Why does Twitter crash all the time? Various reasons, apparently:
- too many connections
- errant API project eating too many Jabber resources
- past, present, and future architecture challenges
- something occurring in between various databases, caches, web servers, daemons
- routine database update
- caching services required unscheduled restart
Details below on Twitter’s blog. Apparently, Twitter is also tweeting them (not that anyone can listen).
The good news: Getting swamped by demand is actually a high-quality problem with encouraging precedents. We dinosaurs still remember the days when 1996-era Netscape, 1997-era AOL, and 1998-era eBay occasionally collapsed under the weight of user demand, infuriating millions. If Twitter can get its act together, it should be in great shape.
In the meantime, the company wants you to know that it doesn’t really know what the hell the problem is. At least that’s how we read these recent entries…
Around 11 am in San Francisco, our main database db006, crashed because of too many connections. We have to put the service into an unscheduled maintenance mode to recover. Folks will see degraded service for the next few hours.
Friday, May 23
Too much Jabber!
We found an errant API project eating way too much of our Jabber (a flavour of instant messenger) resources. This activity (which we’ve corrected) had an affect of overloading our main database, resulting in the error pages and slowness most people are now encountering
We’re bringing services back online now. Some will be slower than others for a while, and we’ll be watching IM and IM-based API clients very closely. We’ll also be taking steps to avoid this behaviour in the future. Thanks for your patience!
Update: We’re turning off IM services for the evening (Friday) to allow for the system to recover. We hope to turn things back on Saturday.
Thursday, May 22
Wednesday, May 21
I have this graph up on my screen all the time. It should be flat. This week has been rough.

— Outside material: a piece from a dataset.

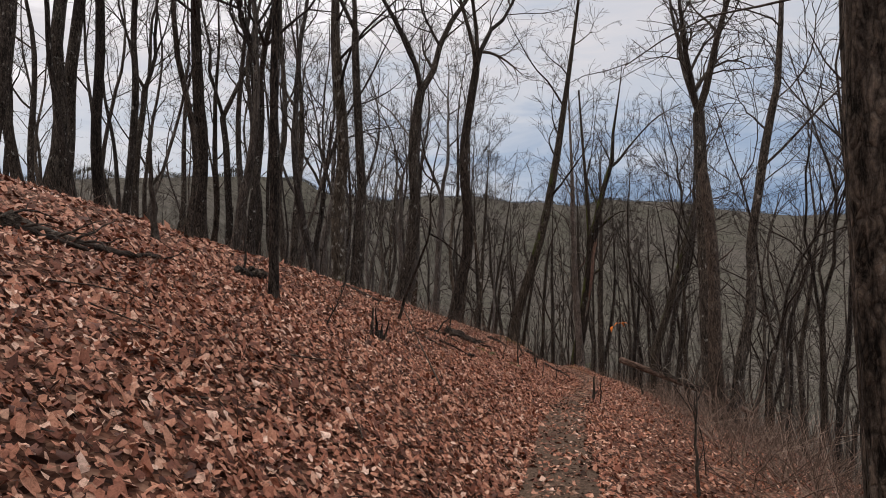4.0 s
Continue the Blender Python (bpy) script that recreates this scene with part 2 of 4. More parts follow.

We’ve gone through our various databases, caches, web servers, daemons, and despite some increased traffic activity across the board, all systems are running nominally. The truth is we’re not sure what’s happening. It seems to be occurring in-between these parts.
We’re busy working on instrumenting and adding meters to provide visibility into what’s slowing Twitter down. We’ll use this data both to alleviate the current woes and to help inform our long-term architecture work to make Twitter a utility service people can count on. We’ve definitely failed that aim this week.
Thanks for your patience during these current frustrations (and those to come) as we figure out how to work the kinks out. Thanks also for speaking up: we’re listening. In addition to providing visibility into our systems, we’re working to give everyone greater visibility into our roadmap to solve these ongoing problems. More to come.
Tuesday, May 20
Downtime is not good. We caused a database to fail during a routine update early this afternoon. We switched to a replica and expect this recovery to take place quickly. We’re all working on it and watching right now as Twitter gets back up to speed. We have a thread open on our support forum which we’ll update when we have more details to share. Getting our act together is something we continue to work on as we grow our company and our service.
Wednesday, May 14
What Happened Today?
It is not entirely to do with the Democrats, Space Aliens, Mysterious Men in Black, or Arugula. In fact, this afternoon’s service interruption does not have a very exciting explanation.
Part of our caching service required an unscheduled restart. That means a slow rebuilding of data. You may notice some of the normal browsing related features (such as pagination) are missing while we repopulate the caching service. This is so we can get it done quicker.
Update: It’s not Groundhog Day but it sure feels like it. We are recovering today from the same problem as yesterday. This service interruption is our own fault. If you have questions that are only satisfied by technical answers please join our technical discussion forum on Google groups.
Wednesday, May 7
Doctor, doctor, give me the news
The database is back up. We’re conducting a series of health and sanity checks to make sure everything is working the way it should. Our first quick assessment is that, yes, this problem is over.